* **Data lines**

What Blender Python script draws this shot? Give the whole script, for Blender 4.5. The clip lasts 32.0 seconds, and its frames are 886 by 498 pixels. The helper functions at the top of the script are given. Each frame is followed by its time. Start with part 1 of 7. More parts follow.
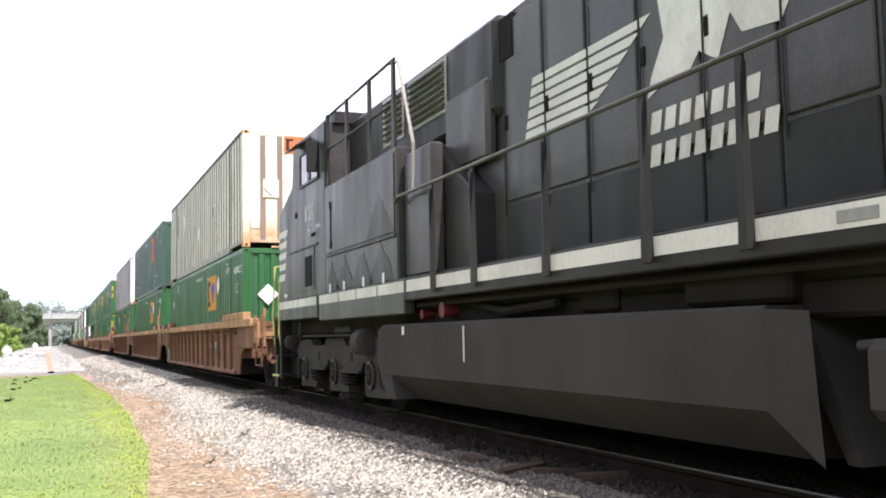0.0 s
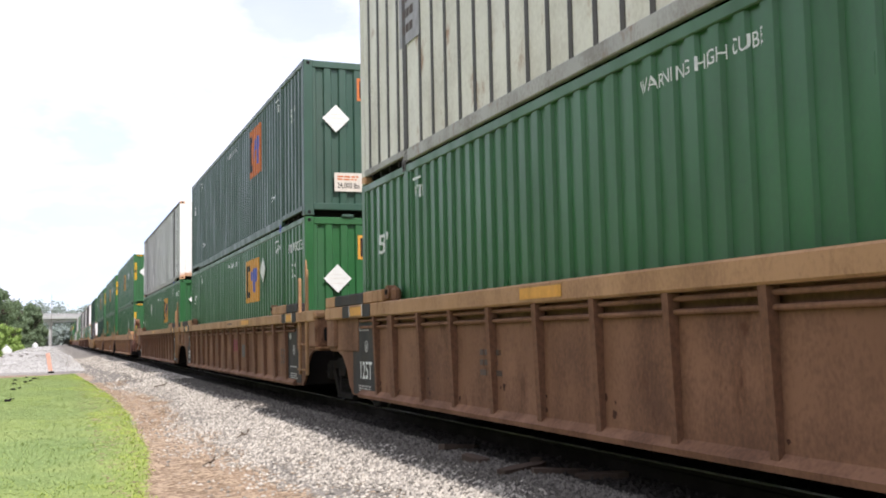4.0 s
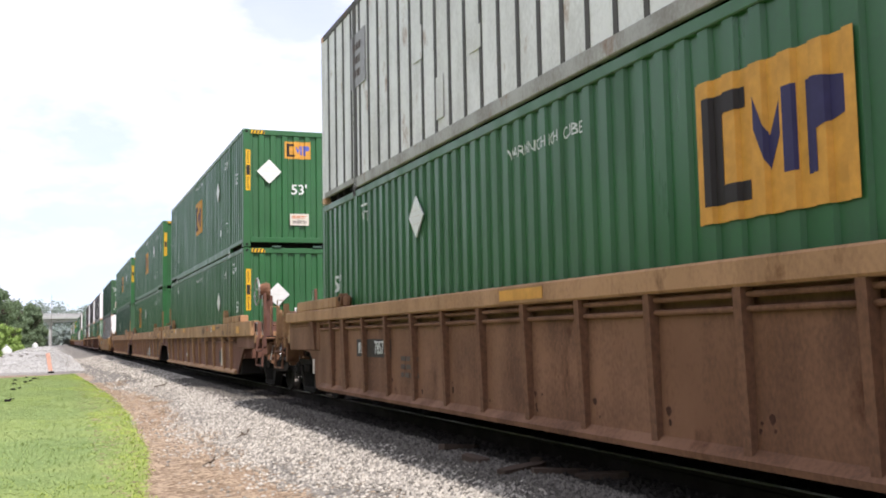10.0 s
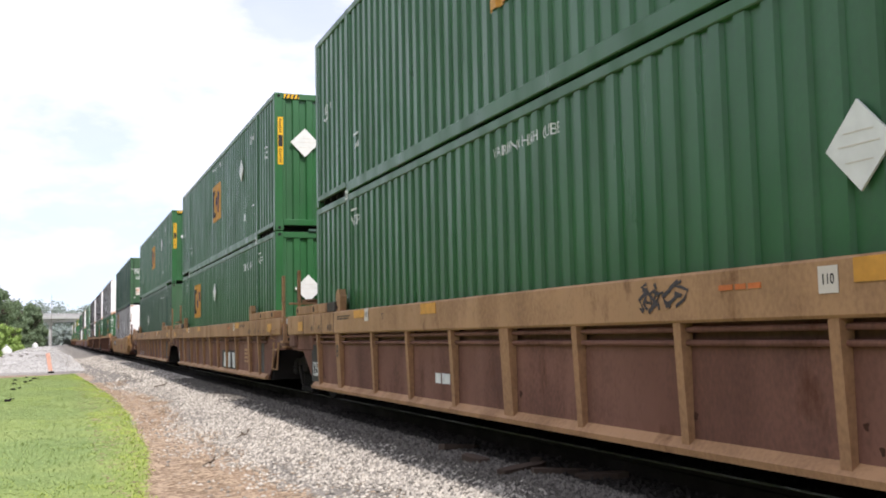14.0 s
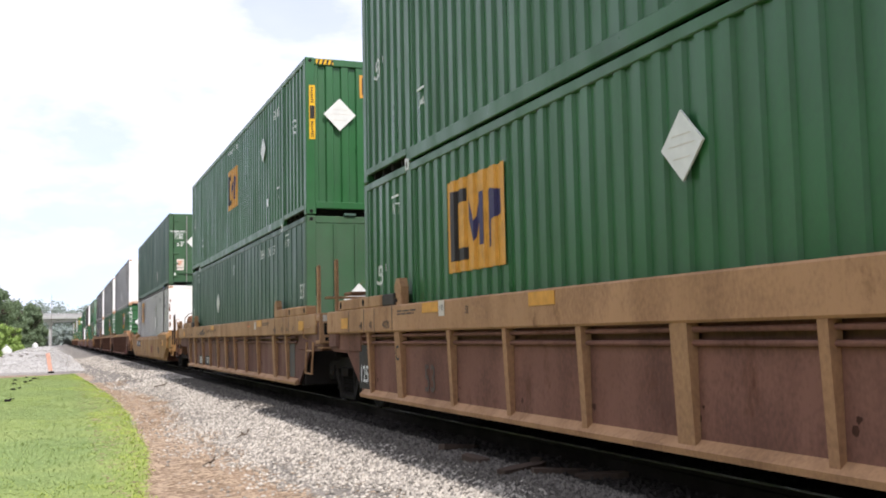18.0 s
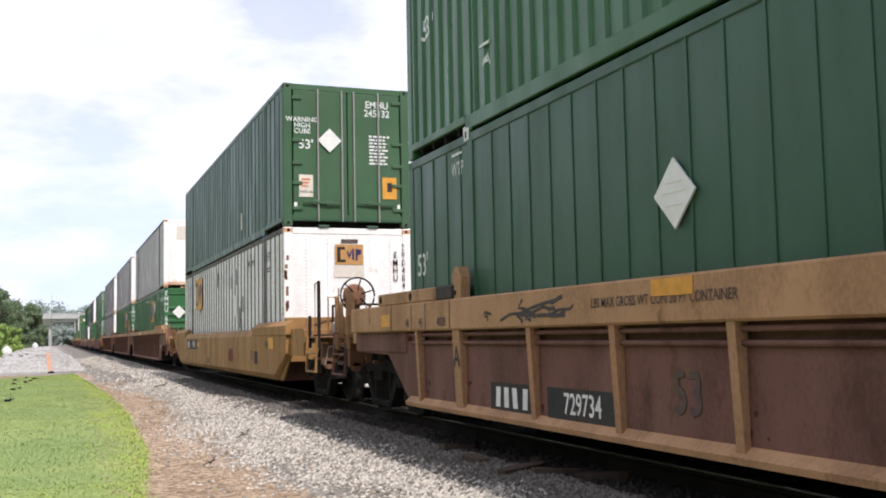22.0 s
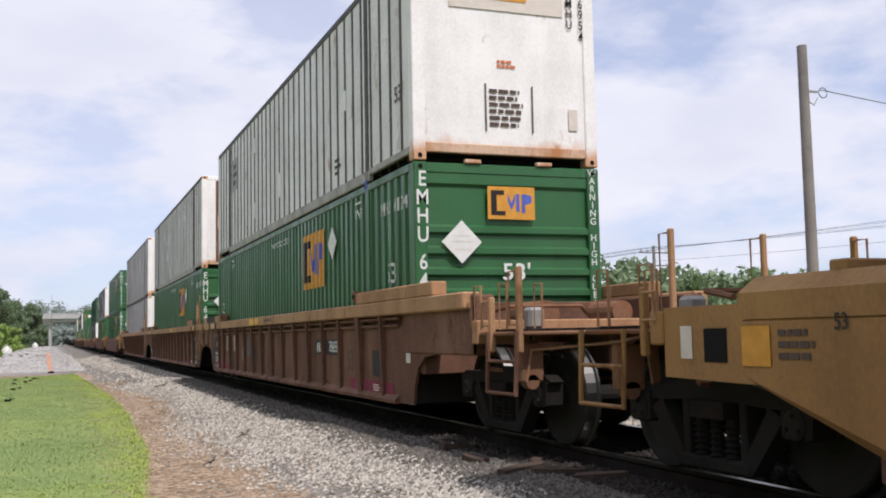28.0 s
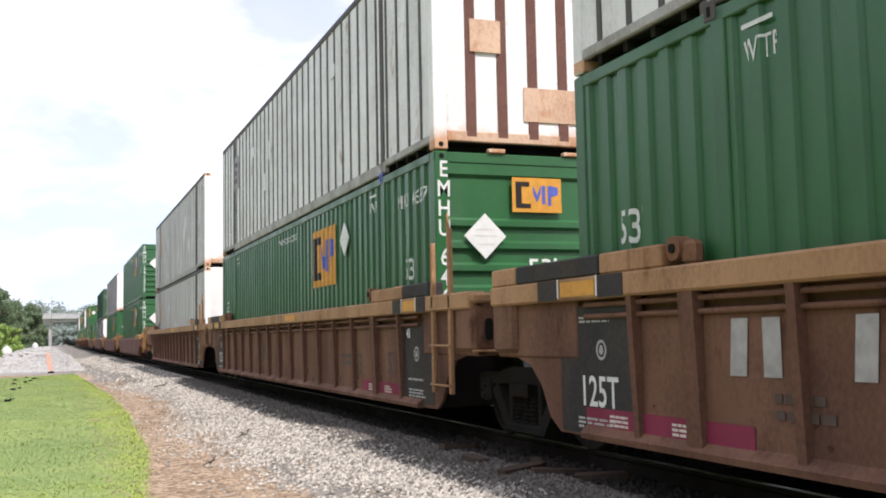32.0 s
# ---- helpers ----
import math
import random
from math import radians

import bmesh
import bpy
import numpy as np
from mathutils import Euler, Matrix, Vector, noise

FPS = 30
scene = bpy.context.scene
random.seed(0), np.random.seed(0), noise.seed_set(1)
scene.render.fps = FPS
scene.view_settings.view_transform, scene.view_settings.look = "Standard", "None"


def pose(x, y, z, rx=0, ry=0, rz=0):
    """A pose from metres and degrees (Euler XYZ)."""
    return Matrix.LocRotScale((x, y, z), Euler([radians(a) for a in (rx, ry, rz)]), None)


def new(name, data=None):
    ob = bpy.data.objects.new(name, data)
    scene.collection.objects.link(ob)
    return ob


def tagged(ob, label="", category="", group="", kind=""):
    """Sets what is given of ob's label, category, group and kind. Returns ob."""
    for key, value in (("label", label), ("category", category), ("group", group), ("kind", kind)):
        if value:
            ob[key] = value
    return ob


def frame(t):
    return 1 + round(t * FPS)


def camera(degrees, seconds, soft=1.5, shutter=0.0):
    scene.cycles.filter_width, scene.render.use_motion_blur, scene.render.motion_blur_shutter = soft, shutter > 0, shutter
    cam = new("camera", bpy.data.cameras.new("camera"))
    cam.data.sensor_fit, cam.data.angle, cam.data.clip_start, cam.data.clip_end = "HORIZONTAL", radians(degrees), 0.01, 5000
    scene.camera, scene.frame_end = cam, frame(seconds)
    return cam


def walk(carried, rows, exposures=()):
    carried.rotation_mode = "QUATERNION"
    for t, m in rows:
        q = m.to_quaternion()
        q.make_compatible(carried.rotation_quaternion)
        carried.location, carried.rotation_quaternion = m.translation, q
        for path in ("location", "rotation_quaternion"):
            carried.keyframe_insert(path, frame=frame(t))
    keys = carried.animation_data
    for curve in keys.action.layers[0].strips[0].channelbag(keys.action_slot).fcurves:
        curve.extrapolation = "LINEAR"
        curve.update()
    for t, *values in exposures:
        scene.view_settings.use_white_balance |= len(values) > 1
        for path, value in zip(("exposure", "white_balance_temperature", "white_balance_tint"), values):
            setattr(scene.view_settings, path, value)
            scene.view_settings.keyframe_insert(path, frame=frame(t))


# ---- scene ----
# World: the rails run along y, x is to the right of the camera's side, z = 0 is the top of the rails.
import functools
import itertools

TRACK = 5.384          # x of the track's middle
EYE = 1.086            # lens above the rail heads
DURATION = 32.0

cam = camera(47.39, DURATION, soft=1.9, shutter=0.0)
still = pose(0, 0, EYE, 94.832, 1.139, -20.835)
walk(cam, [(0.0, still), (DURATION, still)],
     exposures=[(0.0, 0.35, 6550, 15), (1.0, 0.3, 6550, 15), (2.0, 0.05, 6550, 15), (3.2, -0.05, 6550, 15), (5.0, -0.05, 6550, 15), (8.0, -0.1, 6550, 15), (11.0, -0.1, 6550, 15), (12.2, -0.41, 6550, 15), (13.4, -0.15, 6550, 15), (16.0, -0.1, 6550, 15), (20.0, -0.12, 6550, 15), (22.0, -0.23, 6550, 15), (23.2, -0.65, 6550, 15), (24.5, -0.72, 6550, 15), (26.0, -0.62, 6550, 15), (27.0, -0.61, 6550, 15), (28.5, -0.52, 6550, 15), (29.5, -0.2, 6550, 15), (30.5, -0.1, 6550, 15), (32.0, -0.12, 6550, 15)])


def travelled(t):
    """Metres that the train has rolled at t seconds; it slows a little."""
    k = t / 16.0
    return 107.551 * k - 10.632 * k * k + 1.302 * k ** 3


# ---- light ----
SUN_DIR = Vector((0.132, -0.69, 1.0)).normalized()
sun = new("sun", bpy.data.lights.new("sun", "SUN"))
sun.data.energy, sun.data.angle, sun.data.color = 5.0, radians(0.6), (1.0, 0.965, 0.92)
sun.rotation_euler = (-SUN_DIR).to_track_quat("-Z", "Y").to_euler()

world = bpy.data.worlds.new("sky")
scene.world = world
world.use_nodes = True
wn, wl = world.node_tree.nodes, world.node_tree.links
wn.clear()
w_out = wn.new("ShaderNodeOutputWorld")
w_bg = wn.new("ShaderNodeBackground")
w_sky = wn.new("ShaderNodeTexSky")
w_sky.sky_type, w_sky.sun_disc = "NISHITA", False
w_sky.sun_elevation = math.asin(SUN_DIR.z)
w_sky.sun_rotation = math.atan2(SUN_DIR.x, SUN_DIR.y)
w_sky.air_density, w_sky.dust_density, w_sky.ozone_density = 1.0, 0.5, 2.5
w_co = wn.new("ShaderNodeTexCoord")
w_map = wn.new("ShaderNodeMapping")
w_map.inputs["Scale"].default_value = (1.0, 1.0, 2.4)
w_map.inputs["Location"].default_value = (0.75, 0.4, 0.1)


def sky_noise(scale, detail, rough):
    t = wn.new("ShaderNodeTexNoise")
    t.inputs["Scale"].default_value, t.inputs["Detail"].default_value, t.inputs["Roughness"].default_value = scale, detail, rough
    wl.new(w_map.outputs["Vector"], t.inputs["Vector"])
    return t.outputs["Fac"]


def sky_math(op, a, b):
    m = wn.new("ShaderNodeMath")
    m.operation = op
    for sock, v in zip(m.inputs, (a, b)):
        if isinstance(v, (int, float)):
            sock.default_value = v
        else:
            wl.new(v, sock)
    return m.outputs[0]


# broken cloud, with a wide clear gap over the far side of the line
w_dot = wn.new("ShaderNodeVectorMath")
w_dot.operation = "DOT_PRODUCT"
w_dot.inputs[1].default_value = Vector((0.62, 0.72, 0.33)).normalized()
wl.new(w_co.outputs["Generated"], w_dot.inputs[0])
w_gap = wn.new("ShaderNodeMapRange")
w_gap.inputs["From Min"].default_value, w_gap.inputs["From Max"].default_value = 0.945, 0.995
wl.new(w_dot.outputs["Value"], w_gap.inputs["Value"])
w_ramp = wn.new("ShaderNodeValToRGB")
w_ramp.color_ramp.elements[0].position, w_ramp.color_ramp.elements[1].position = 0.38, 0.50
w_ramp.color_ramp.elements[0].color = (0.48, 0.48, 0.48, 1)
w_tone = wn.new("ShaderNodeMixRGB")
w_tone.inputs["Color1"].default_value = (11.6, 12.6, 15.2, 1)
w_tone.inputs["Color2"].default_value = (17.0, 17.4, 18.6, 1)
wl.new(sky_noise(5.5, 7.0, 0.55), w_tone.inputs["Fac"])
w_mix = wn.new("ShaderNodeMixRGB")
wl.new(w_co.outputs["Generated"], w_map.inputs["Vector"])
wl.new(sky_math("SUBTRACT", sky_noise(3.0, 9.0, 0.55), sky_math("MULTIPLY", w_gap.outputs["Result"], 0.10)), w_ramp.inputs["Fac"])
# thin veil everywhere outside the gap
w_veil = sky_math("MULTIPLY", sky_math("SUBTRACT", 1.0, w_gap.outputs["Result"]), 0.67)
wl.new(sky_math("MAXIMUM", sky_math("MULTIPLY", w_ramp.outputs["Color"], 1.0), w_veil), w_mix.inputs["Fac"])
wl.new(w_tone.outputs["Color"], w_mix.inputs["Color2"])
w_gain = wn.new("ShaderNodeMixRGB")
w_gain.blend_type = "MULTIPLY"
w_gain.inputs["Fac"].default_value = 1.0
w_gain.inputs["Color2"].default_value = (1.3, 1.75, 2.4, 1)
wl.new(w_sky.outputs["Color"], w_gain.inputs["Color1"])
wl.new(w_gain.outputs["Color"], w_mix.inputs["Color1"])
wl.new(w_mix.outputs["Color"], w_bg.inputs["Color"])
wl.new(w_bg.outputs["Background"], w_out.inputs["Surface"])
w_bg.inputs["Strength"].default_value = 0.085


# ---- materials ----
def nodes_of(name):
    m = bpy.data.materials.new(name)
    m.use_nodes = True
    n, l = m.node_tree.nodes, m.node_tree.links
    return m, n, l, n["Principled BSDF"]


def noise_node(n, l, vec, scale, detail=4.0, rough=0.55):
    t = n.new("ShaderNodeTexNoise")
    t.inputs["Scale"].default_value, t.inputs["Detail"].default_value, t.inputs["Roughness"].default_value = scale, detail, rough
    if vec is not None:
        l.new(vec, t.inputs["Vector"])
    return t.outputs["Fac"]


def ramp_node(n, l, fac, p0, p1, c0=(0, 0, 0, 1), c1=(1, 1, 1, 1)):
    r = n.new("ShaderNodeValToRGB")
    a, b = r.color_ramp.elements
    a.position, b.position, a.color, b.color = p0, p1, c0, c1
    l.new(fac, r.inputs["Fac"])
    return r.outputs["Color"]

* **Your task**
Read the lines above. Gather those in which the string "shutter" is found.

* **Task response**
def camera(degrees, seconds, soft=1.5, shutter=0.0):
    scene.cycles.filter_width, scene.render.use_motion_blur, scene.render.motion_blur_shutter = soft, shutter > 0, shutter
cam = camera(47.39, DURATION, soft=1.9, shutter=0.0)